Where love is absent, God is absent (Bonus Post)

A companion blog to Season 4 Episode 12 of the Accidental Tomatoes Podcast
The following was shared with the Welch Charge of the United Methodist Church in McDowell County, WV, as a Maundy Thursday reflection for Holy Week 2023. This reflection is the basis for our conversation on Season 4, Episode 12 of the Accidental Tomatoes Podcast, available here on our website or wherever you stream podcasts.
Fr. Ernesto Cardenal gathered together his parishioners, a group of poor, rural Nicaraguan farmers, for Maundy Thursday Mass and a discussion on the night’s Gospel lesson – Jesus washing the disciples’ feet and giving them the Love Commandment.
One of those present, named Elvis, an uneducated man with no theological training, gave the most profound theological insight into the text: “As long as we have a divided society, as long as there are class distinctions, [Jesus] is not there,” he said. “And they’re going to be looking for him without finding him. But if we obey the new commandment, then we’ve got him with us.”
Indeed, when we love one another Jesus is present. When we love one another divisions begin to break down. Walls are smashed through. Boundaries are crossed.
It is only when we fail to love one another that we experience God’s absence, because God is love. Therefore, if we fail to love, we fail to follow the One who demonstrates love for us by taking the form of a servant and kneeling to wash our feet.
If we fail to love we fail to follow the One who demonstrates love for us by entering into our suffering, experiencing our pain, and transforming it.
When we fail to love, we fail to follow Jesus to the cross.
On this night prior to his state-sanctioned murder on trumped-up charges of sedition, Jesus indeed is fomenting revolution among his followers.
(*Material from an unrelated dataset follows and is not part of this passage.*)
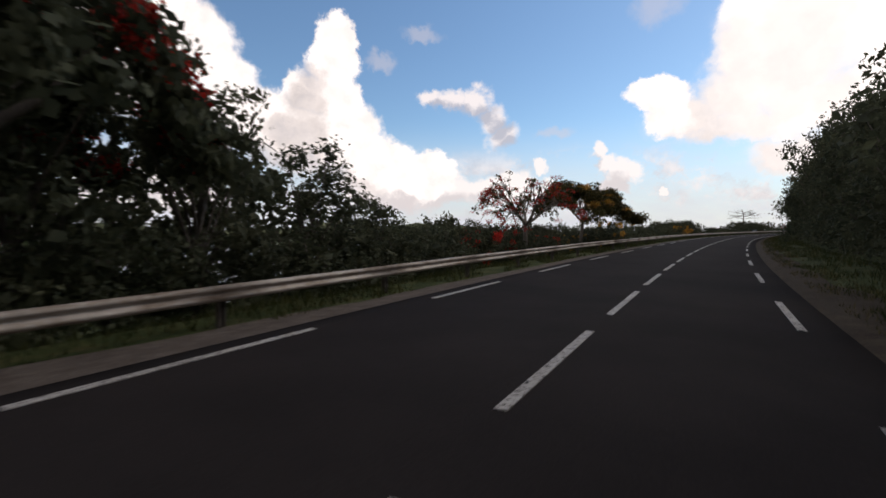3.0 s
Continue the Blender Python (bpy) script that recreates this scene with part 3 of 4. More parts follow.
slope_tree = leafy_tree("tree", 97, 4.0, 3.3, 0.4, 40, 0.6, 1.15, 26, 0.30, LEAF_GREEN, "broad green tree on the slope above the bay", "tree", 0.12, 0, "trees on the slope")

# wood on the uphill side
def wall_height(s):
    return float(np.interp(s, [0, 20, 43, 52, 75, 105, 125, 150, 180, 215, 225, 240, 258, 285, 360, 420], [3.8, 4.2, 5.6, 6.6, 8.0, 10.0, 11.2, 9.0, 9.0, 11.0, 11.2, 9.4, 9.6, 11.8, 12, 8]))


s = 6.0
i = 0
while s < 380:
    hgt = wall_height(s) * rg.uniform(0.88, 1.12)
    lat = float(np.interp(s, [48, 56, 85, 95], [8.6, 7.9, 7.9, 8.6])) + rg.uniform(-0.4, 0.6)
    k = hgt / 8.0
    if s < 262:
        plant(wood[i % 4], rg, s, lat, min(1.15, max(0.8, k)), k)
    else:
        plant(wood_far[i % 2], rg, s, lat + 0.5, min(1.1, max(0.8, k)), k * 0.9)
    s += rg.uniform(3.6, 4.6) * (1.0 if s < 260 else 1.5)
    i += 1
s = 0.0
while s < 400:
    plant(wood_far[i % 2], rg, s, 14.5 + rg.uniform(-1.5, 1.5), rg.uniform(0.85, 1.15), (wall_height(s) * 0.62) / 9 * rg.uniform(0.85, 1.1))
    s += rg.uniform(9, 13)
    i += 1

# big trees at the start, downhill side
big = leafy_tree("tree", 120, 11.0, 5.8, 0.8, 210, 0.7, 1.35, 110, 0.225, LEAF, "large spreading dark green tree leaning over the guardrail", "tree", 0.3, 10)
big.matrix_basis = place(big, 10.5, -15.6, 40, 1.0)
for s, lat, k, kz in ((-3.5, -11.5, 0.95, 0.85), (3.2, -13.6, 1.0, 1.0), (8.0, -11.2, 0.74, 0.95), (17.2, -13.8, 0.78, 0.72)):
    copy_to(big, place(big, s, lat, 170 + s * 9, k, kz))
for s, lat, k in ((-2, -8.8, 1.0), (1.5, -8.6, 1.0), (5, -8.4, 0.95), (8.5, -8.8, 1.05), (12, -9.2, 0.95), (15.5, -10.2, 0.9), (19, -11.5, 0.8), (3, -11.5, 1.2), (10, -12.5, 1.2)):
    plant(shrub[int(s) % 4], rg, s, lat, k, 0.85 * k)

# bushes on the slope where the bay opens
for s, lat, k in ((24, -26, 0.8), (30, -20, 0.75), (36, -24, 0.95), (34, -34, 1.0), (42, -30, 1.1), (28, -38, 0.9), (46, -42, 1.2), (40, -18, 0.9), (52, -34, 1.2), (60, -40, 1.3), (20, -40, 1.0), (38, -55, 1.3), (55, -60, 1.5), (72, -70, 1.6), (90, -60, 1.2)):
    plant(low_far, rg, s, lat, k)
for i in range(26):
    plant(low_far, rg, 70 + i * 9.5 + rg.uniform(-3, 3), rg.uniform(-40, -22), rg.uniform(0.7, 1.1), rg.uniform(0.6, 0.8))

# broad trees far down the slope, whose tops hide the shore
for i, (az, dist, top) in enumerate(((-76, 62, -5.4), (-71, 70, -5.8), (-66, 78, -4.4), (-62, 92, -1.9), (-58.5, 100, -2.6), (-55.5, 90, -2.8), (-52.5, 96, -1.1), (-49.5, 104, -0.2), (-46.5, 94, 0.2), (-43.5, 100, 0.3), (-40.5, 96, 0.6),
                                     (-64, 60, -5.8), (-59, 64, -4.4), (-54, 66, -3.8), (-50, 72, -2.4), (-46, 70, -1.6), (-42, 74, -0.8))):
    a = radians(az)
    here = Vector((1.6 + math.sin(a) * dist, 22 + math.cos(a) * dist, 0))
    foot = -0.165 * (dist * abs(math.sin(a))) - 3.0
    m = Matrix.Translation((here.x, here.y, foot)) @ Matrix.Rotation(i * 1.7, 4, "Z") @ Matrix.Diagonal((2.0, 2.0, (top - foot) / 4.0, 1))
    if i:
        copy_to(slope_tree, m)
    else:
        slope_tree.matrix_basis = m

# thicket with tall leafy shrubs
for s, lat, hgt in ((42, -12.5, 2.2), (45.2, -10.0, 2.9), (47.8, -9.6, 5.0), (50.5, -8.9, 4.3), (53.2, -9.4, 5.3), (56, -10.8, 5.5), (57.5, -8.6, 4.9), (60.5, -9.3, 6.0), (64.5, -9.4, 6.6), (68, -9.6, 6.2), (71.5, -9.3, 4.8), (75, -9.6, 3.4), (66, -13.5, 6.0), (58, -14, 5.5), (50, -14, 4.6)):
    plant(wood[rg.randrange(4)], rg, s, lat - 0.4, 0.8, (hgt + 0.6) / 8)
for i in range(14):
    plant(shrub[i % 4], rg, 43 + i * 2.5, -8.4 + rg.uniform(-0.4, 0.3), 0.9 + rg.uniform(0, 0.2), 0.8)

for i in range(11):
    s = 44 + i * 2.9
    plant(wood_far[i % 2], rg, s, -13.4 + rg.uniform(-0.8, 0.8), 0.75, (float(np.interp(s, [44, 50, 62, 70, 76], [2.6, 4.3, 5.6, 5.4, 2.6])) - plan_z(s, -13.4)) / 9)

# hedge of low bushes
def hedge(s0, s1, step, lat, top, stock=shrub, wave=0.45):
    s, i = s0, 0
    while s < s1:
        la = lat + rg.uniform(-0.9, 0.9)
        if (96.6 < s < 101.4 or 85.4 < s < 89.4) and la > -11.4:
            s += 1.0
            continue
        want = top(s) * rg.uniform(0.85, 1.15) * (1 + wave * noise.noise(Vector((s * 0.16, lat * 1.7, 0.4)))) - plan_z(s, la)
        plant(stock[i % len(stock)], rg, s, la, rg.uniform(0.85, 1.15), want / {id(shrub): 3.0, id(shrub_low): 2.0}.get(id(stock), 2.4))
        s += step * rg.uniform(0.75, 1.25)
        i += 1


hedge(74, 143, 2.4, -9.8, lambda s: float(np.interp(s, [74, 90, 102, 116, 124], [2.1, 1.8, 1.45, 1.5, 1.9])), shrub, 0.25)
hedge(79, 112, 1.8, -12.3, lambda s: 1.65, shrub, 0.12)
hedge(80, 108, 1.8, -11.6, lambda s: 1.3, shrub, 0.12)
hedge(76, 143, 3.4, -13.6, lambda s: float(np.interp(s, [76, 90, 104, 116, 124], [2.4, 2.0, 1.8, 1.9, 2.3])), shrub, 0.25)


def screen(s):
    """The top of the dense screen of bushes before the view opens."""
    return float(np.interp(s, [141, 147, 152, 157, 160, 164], [1.5, 2.3, 2.9, 2.8, 3.4, 3.3]))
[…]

But not a revolution seeking to violently overthrow those in power. No, this is a love revolution that subverts cultural normalcies and societal fallacies. A revolution of the heart that brings humanity together with God and one another.
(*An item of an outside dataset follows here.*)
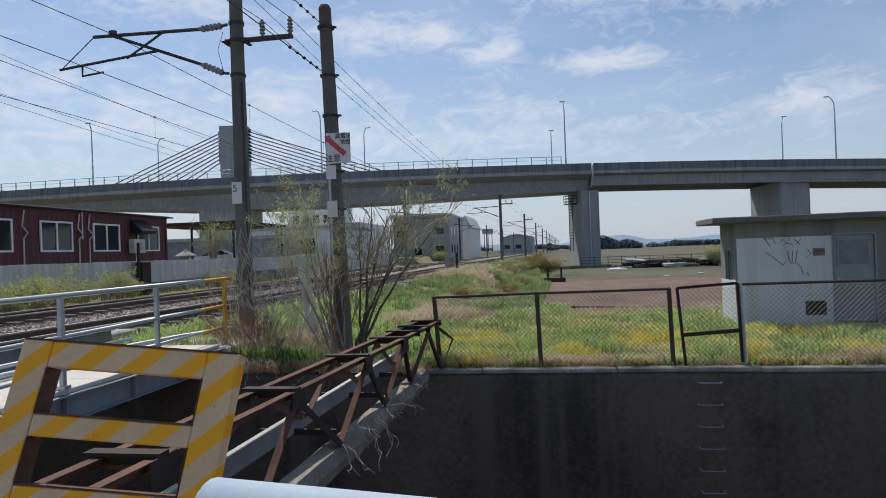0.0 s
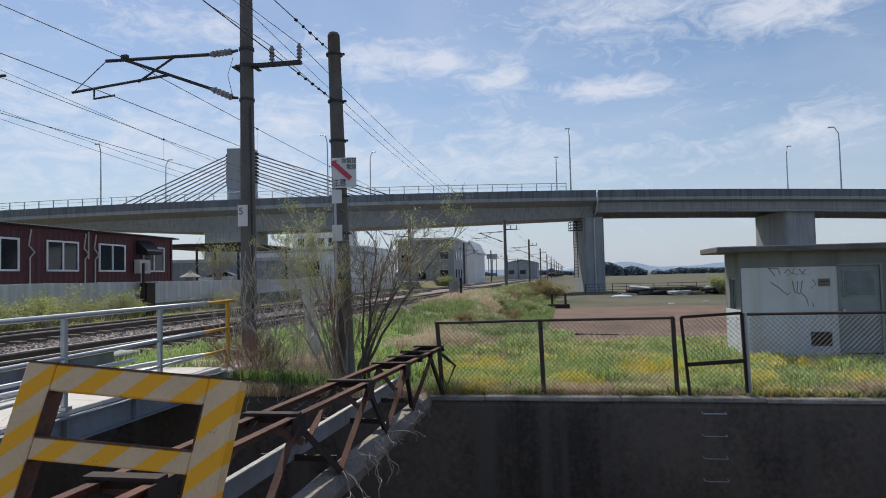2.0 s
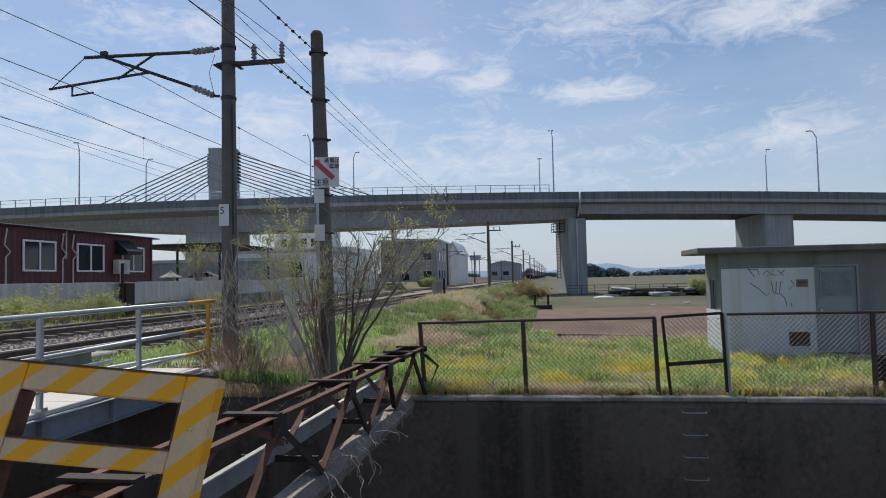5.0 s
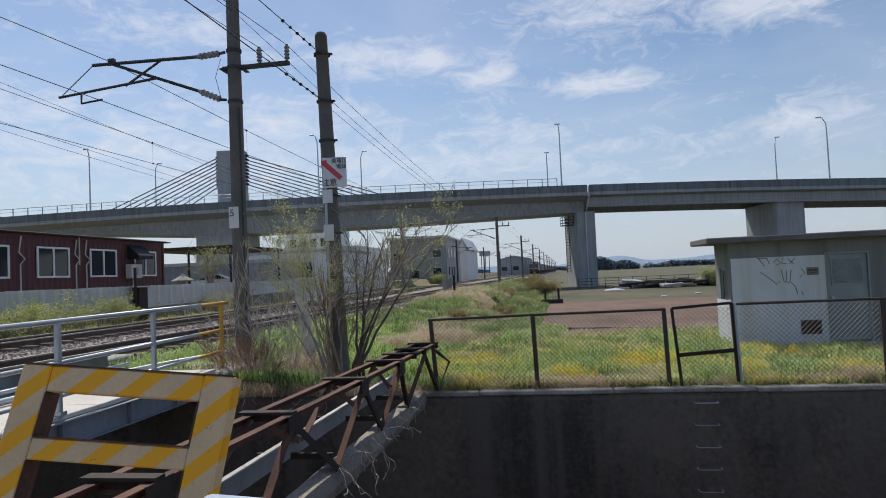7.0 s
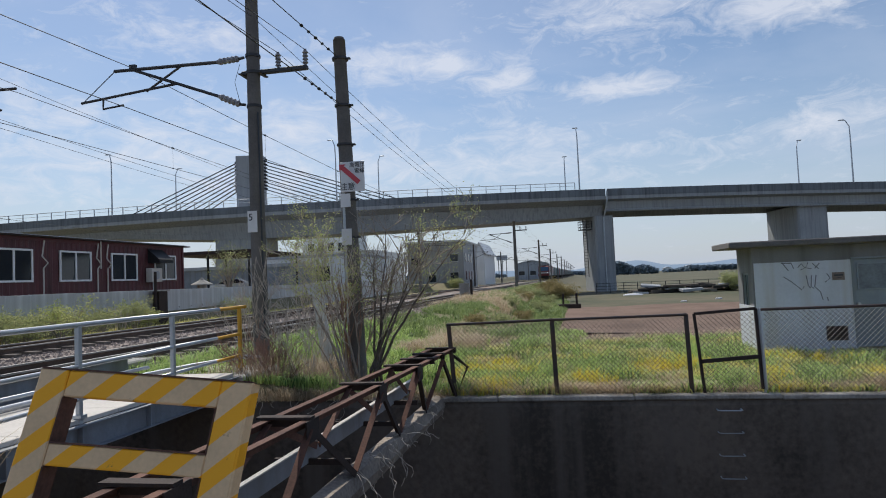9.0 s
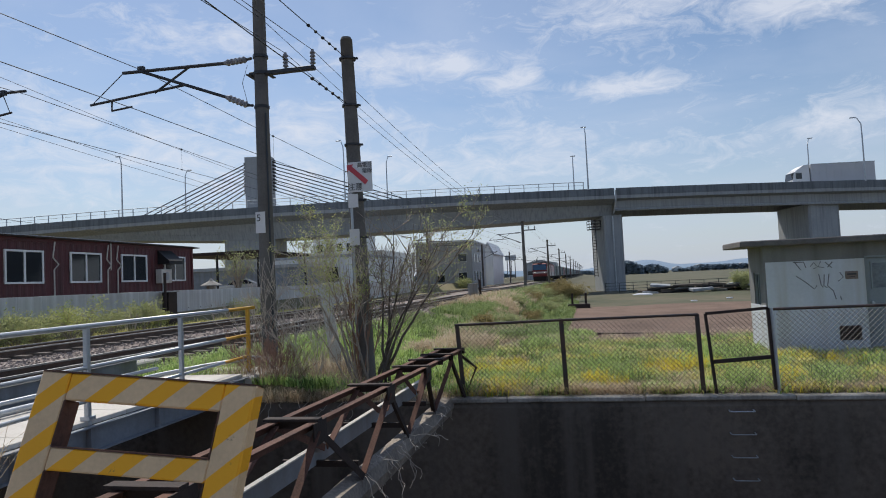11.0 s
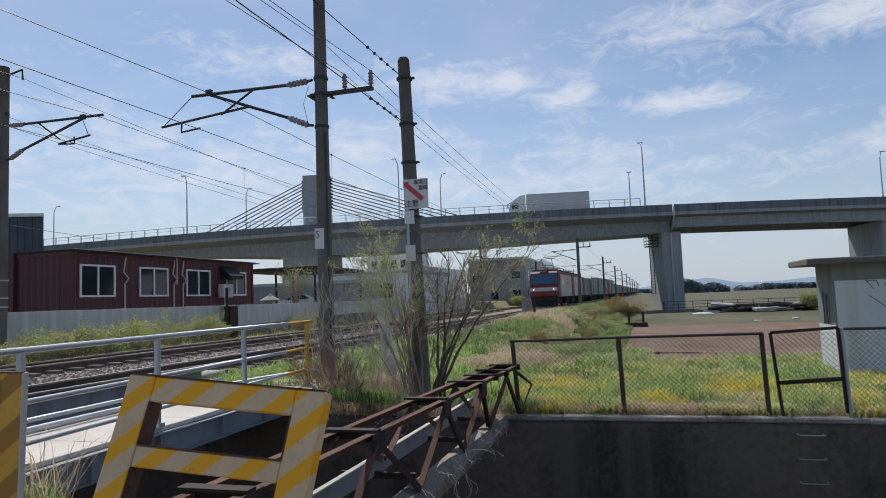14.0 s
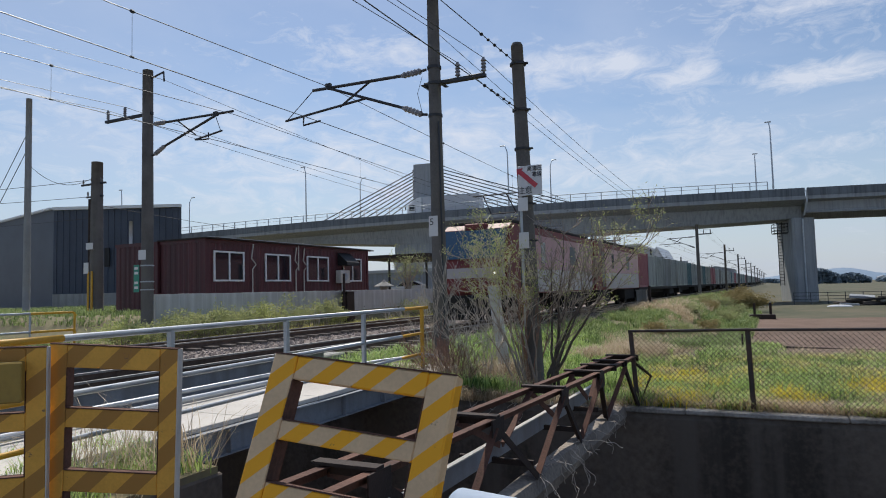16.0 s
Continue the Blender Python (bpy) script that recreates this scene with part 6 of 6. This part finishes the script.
def far_wood(label, x0, x1, y, h, n, seed, size=2.6):
    rnd = random.Random(seed)
    v, f = [], []
    for i in range(n):
        t = rnd.random()
        x = x0 + (x1 - x0) * t
        hh = h * (0.55 + 0.45 * math.sin(math.pi * min(0.97, max(0.03, t)))) * (0.75 + 0.35 * nz(x, y, 0.06, seed)) * rnd.random() ** 0.55
        c = Vector((x, y + rnd.uniform(-8, 8), -0.8 + hh))
        for _ in range(3):
            a = Vector((rnd.uniform(-1, 1), rnd.uniform(-1, 1), rnd.uniform(-0.6, 1))).normalized()
            b = a.orthogonal().normalized()
            s_ = size * rnd.uniform(0.4, 1.0)
            k = len(v)
            v += [tuple(c - a * s_), tuple(c + b * s_ * 0.7), tuple(c + a * s_), tuple(c - b * s_ * 0.7)]
            f.append((k, k + 1, k + 2, k + 3))
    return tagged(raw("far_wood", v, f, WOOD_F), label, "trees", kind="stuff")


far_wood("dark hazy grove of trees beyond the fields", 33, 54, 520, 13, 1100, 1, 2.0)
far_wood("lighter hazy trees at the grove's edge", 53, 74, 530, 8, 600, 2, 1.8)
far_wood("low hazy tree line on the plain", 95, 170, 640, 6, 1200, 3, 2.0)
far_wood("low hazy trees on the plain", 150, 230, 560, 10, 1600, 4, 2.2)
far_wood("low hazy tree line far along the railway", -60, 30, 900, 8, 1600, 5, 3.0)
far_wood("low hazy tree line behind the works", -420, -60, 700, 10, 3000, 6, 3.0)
for k in range(14):
    rnd = random.Random(500 + k)
    x = 60 + 22 * k + rnd.uniform(-6, 6)
    building("far_house", "tiny pale house on the distant plain", x, x + rnd.uniform(7, 14), 820, 832, -0.8, rnd.uniform(3, 5.5), PALE if k % 2 else SILVER, (), 1.5, SILVER)


# ---- movement ----
def motions():
    times = [0.5 * k for k in range(33)]

    def on_track(y):
        return pose(track_x(y), y, RAIL_Z, 0, 0, yaw_r)
    walk(loco, [(t, on_track(train_y(t))) for t in times])
    for k, w in enumerate(WAGONS):
        walk(w, [(t, on_track(train_y(t) + 25.2 + 20.4 * k)) for t in times])

    def on_deck(t):
        s = 21.4 - 15.0 * (t - 12.5)
        q = vpt(s, 3.4, deck_z(s) - 0.949)
        return pose(q.x, q.y, q.z, 0, 0, 9)
    walk(lorry, [(t, on_deck(t)) for t in times])


motions()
A spiritual, nonviolent uprising that forms beloved community.
In our current climate of extreme political and social division, where hate seems to be winning, it’s difficult to see any trace of love. Difficult to see any trace of God, because where there is no love, God isn’t present.
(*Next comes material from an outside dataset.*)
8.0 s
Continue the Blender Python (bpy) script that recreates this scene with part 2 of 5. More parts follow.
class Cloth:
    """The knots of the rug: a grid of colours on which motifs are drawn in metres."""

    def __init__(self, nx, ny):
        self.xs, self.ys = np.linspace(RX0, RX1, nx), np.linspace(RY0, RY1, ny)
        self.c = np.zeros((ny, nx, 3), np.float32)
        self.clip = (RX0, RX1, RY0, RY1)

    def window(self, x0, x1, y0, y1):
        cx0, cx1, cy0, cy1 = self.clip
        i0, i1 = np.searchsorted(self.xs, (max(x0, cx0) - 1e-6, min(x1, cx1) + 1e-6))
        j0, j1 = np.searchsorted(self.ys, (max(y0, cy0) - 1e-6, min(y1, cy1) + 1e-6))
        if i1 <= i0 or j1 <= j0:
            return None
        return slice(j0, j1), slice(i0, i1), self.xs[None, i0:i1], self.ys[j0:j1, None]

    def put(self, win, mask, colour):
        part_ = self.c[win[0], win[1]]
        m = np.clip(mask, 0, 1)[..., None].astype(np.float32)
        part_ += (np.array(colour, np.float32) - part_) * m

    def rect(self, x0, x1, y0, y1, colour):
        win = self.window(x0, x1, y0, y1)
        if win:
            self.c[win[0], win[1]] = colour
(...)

And as long as we keep seeking to find God without the love of God overflowing within us, our search will continue to be futile, and our society will continue to traverse the road to perdition paved with our own hatred for one another.
That’s why it’s imperative that we who follow the Galilean Healer take to heart his command to love one another. It is by doing this that we shall spark a societal revolution and enact a new social reality rooted in Jesus’s love for us and the entirety of creation.
A new society rooted in communal love rather than fear and hate.
Then we shall find what we’re looking for. Then we shall have God with us.